Repeat the data word for word. Do not include the pictures.

::: Data lines :::

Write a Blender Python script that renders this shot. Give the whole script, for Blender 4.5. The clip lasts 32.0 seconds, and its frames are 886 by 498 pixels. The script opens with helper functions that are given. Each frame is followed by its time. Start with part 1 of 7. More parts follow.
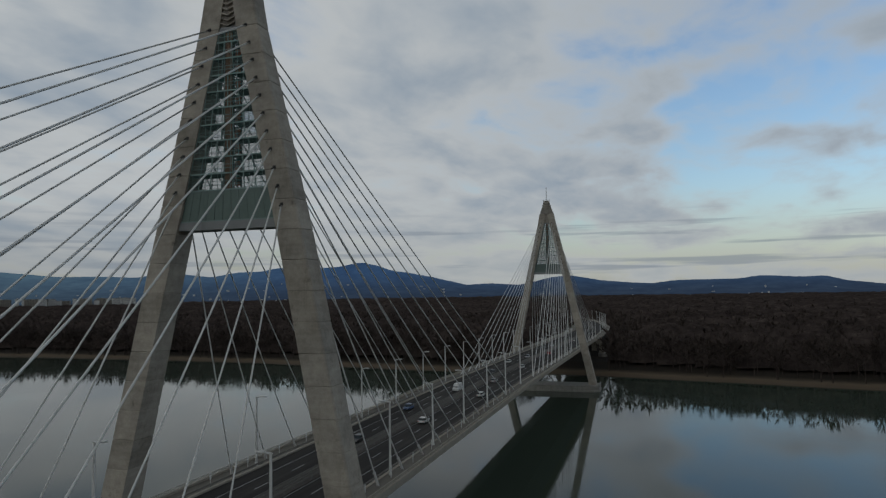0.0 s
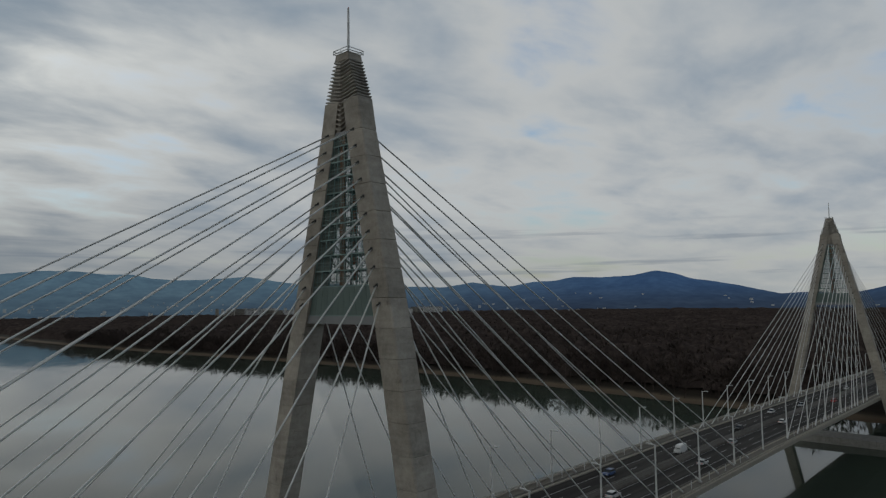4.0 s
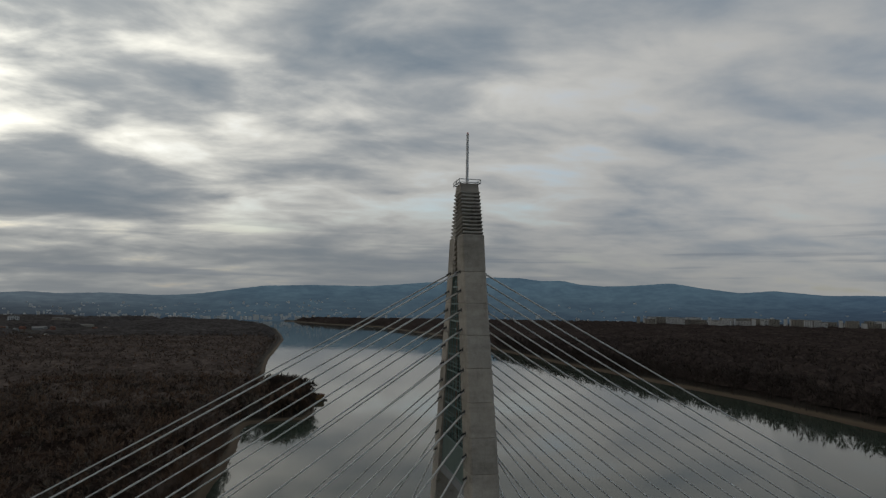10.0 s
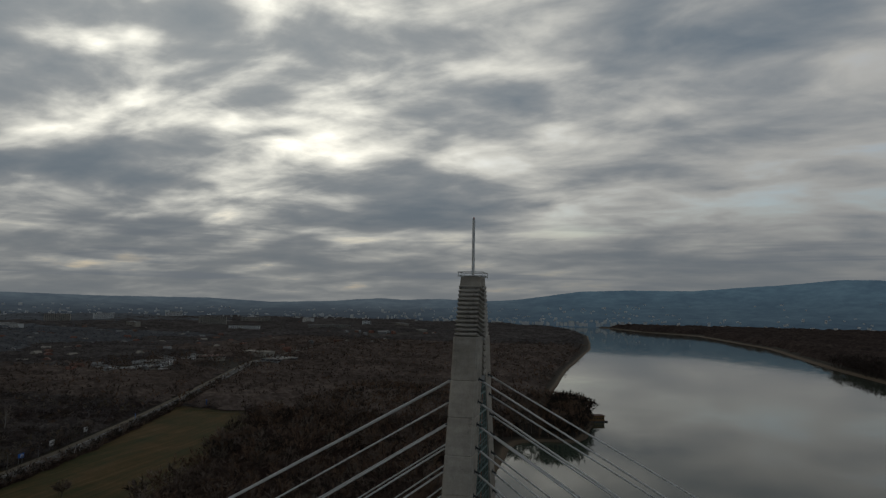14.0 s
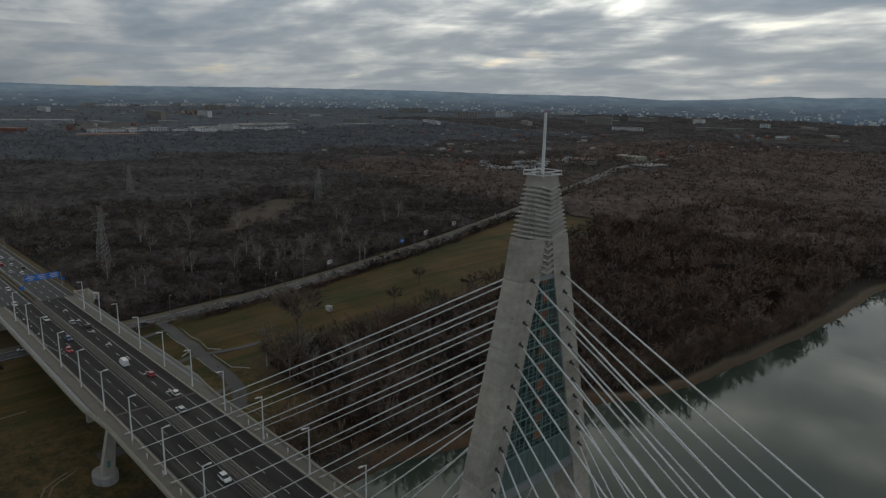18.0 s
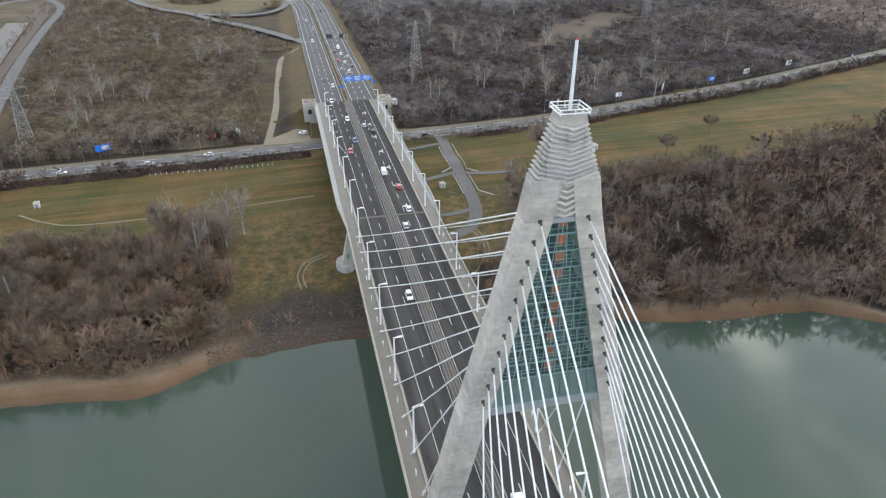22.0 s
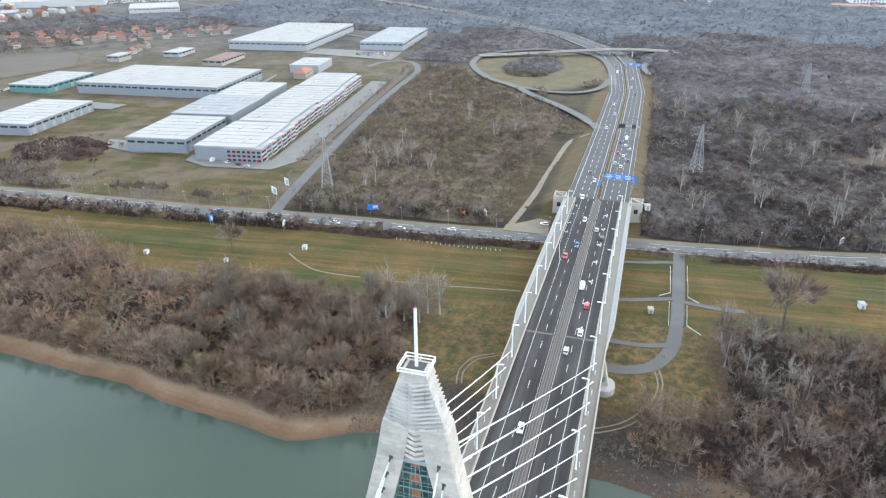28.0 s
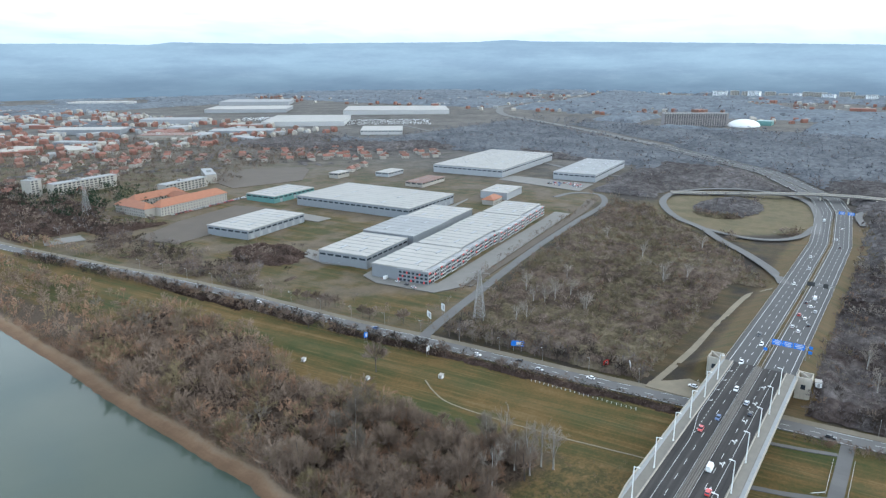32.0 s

:::

## Answer to the exercise
Write a Blender Python script that renders this shot. Give the whole script, for Blender 4.5. The clip lasts 32.0 seconds, and its frames are 886 by 498 pixels. The script opens with helper functions that are given. Each frame is followed by its time. Start with part 1 of 7. More parts follow.
0.0 s
4.0 s
10.0 s
14.0 s
18.0 s
22.0 s
28.0 s
32.0 s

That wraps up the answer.